For nearly a century, the IAU has been in charge of approving the names of celestial bodies and features ranging from asteroids to the mountains of Venus and the moons of Pluto. Usually, the procedure is a non-controversial as it can get, involving subcommittees and working groups drawn from astronomers around the world. But the Paris-based organization sparked a spirited debate in 2006 when it laid down a definition of planethood that excluded Pluto.

One of Uwingu's founders, planetary scientist Alan Stern, is the principal investigator for NASA's New Horizons mission to Pluto and a critic of the IAU's ruling on planethood. Last year, Uwingu ran afoul of the IAU over its earlier campaign to let users suggest names for extrasolar planets. Despite the IAU's disapproval, Uwingu gave the nod to Albertus Alauda as the "people's choice" name for Alpha Centauri Bb, the exoplanet that's closest to our solar system.

More than 7,000 names and counting

Griffith said Uwingu's current campaign has already brought in more than 7,000 registered names — including "Nick's Little Hole in the Ground" and "Stella's Scientific Saucer Dent."

The company has partnered with Mars One, the Dutch-based venture that aims to send explorers on one-way trips to Mars starting in the 2020s, to have the Uwingu names listed on Mars One's maps. Some of the proceeds from Uwingu's projects go toward expenses, but the other proceeds will go in the form of grants to Mars One as well as other science education groups such as the SETI Institute, Astronomers Without Borders, the International Dark-Sky Association and the Galileo Teacher Training Program.

Image: Crater names
Uwingu's crater-naming project is covering the Martian map with new monikers.Uwingu

If 500,000 names are submitted, Uwingu estimates that would produce a $10 million fund for space science and education.
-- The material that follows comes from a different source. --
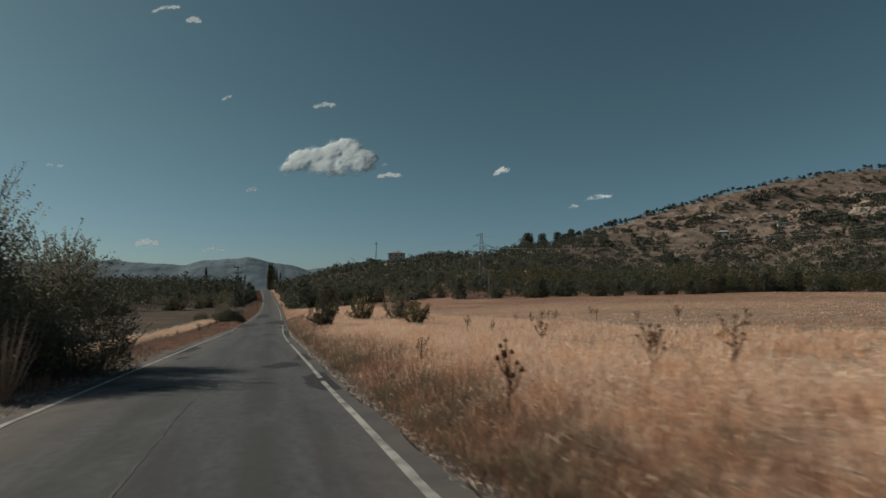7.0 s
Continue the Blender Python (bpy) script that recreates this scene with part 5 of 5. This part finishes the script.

In its statement, the IAU said it favored public engagement in the celestial naming process. It pointed approvingly to the crowdsourcing campaign that produced names for two recently discovered moons of Pluto (although the voters' top choice, Vulcan, was ruled out in favor of the No. 2 and 3 choices, Kerberos and Styx). The IAU said the public should follow "the officially recognized (and free) methods" for suggesting names, which give the final say to discoverers and the IAU.

Who really gets the final word?

In response, Griffith told NBC News that the IAU was out of step with the times.

"The problem underlying the IAU’s dislike toward Uwingu’s populist approach to naming things in space is that the IAU has become so absorbed in its perceived ownership of all things astronomical that it is socially disconnected from the rest of the world, and has no interest in making astronomy exciting and accessible to the public," Griffith said.

He also said the IAU was "intellectually dishonest, or perhaps just naive" in asserting that only IAU-approved names would be used on future maps of Mars. Even today, NASA's Curiosity rover team routinely comes up with new names for Martian features ranging from Mount Sharp (which the IAU calls Aeolis Mons) to Yellowknife Bay.

"What the IAU is asking for is not free and equal access, but a monopoly."

"The IAU has no idea whether government explorations will use the IAU’s committee-selected names; the IAU’s names are no more 'official' that the public's, and government space programs are funded by public tax dollars, not the IAU," Griffith said. "Second, all indications are that it will be private enterprise that gets humans to Mars, perhaps even with publicly crowdsourced funding, and why would a company like SpaceX, Mars One, or Inspiration Mars decide to use IAU names instead of names given by the public?"

A nonprofit space advocacy effort called Citizens in Space sided with Uwingu over what it called the IAU's temper tantrum. "What the IAU is asking for is not free and equal access, but a monopoly," the group said in a statement.

However, Citizens in Space noted that Uwingu won't have the final word on Martian names either.

"When Mars is settled by human beings, the settlers will bestow their own names on local features (as humans always do)," the group said in its statement. "It is those names, not the formal scientific names bestowed by IAU or the informal names sold by Uwingu, that will go down in history books. Many of those will be names that IAU would not approve. There will be names like 'Broken Axle Crater' (just as the American West is filled with place names like 'Dead Mule Gulch.'). No one will much care what astronomers back on Earth think about them."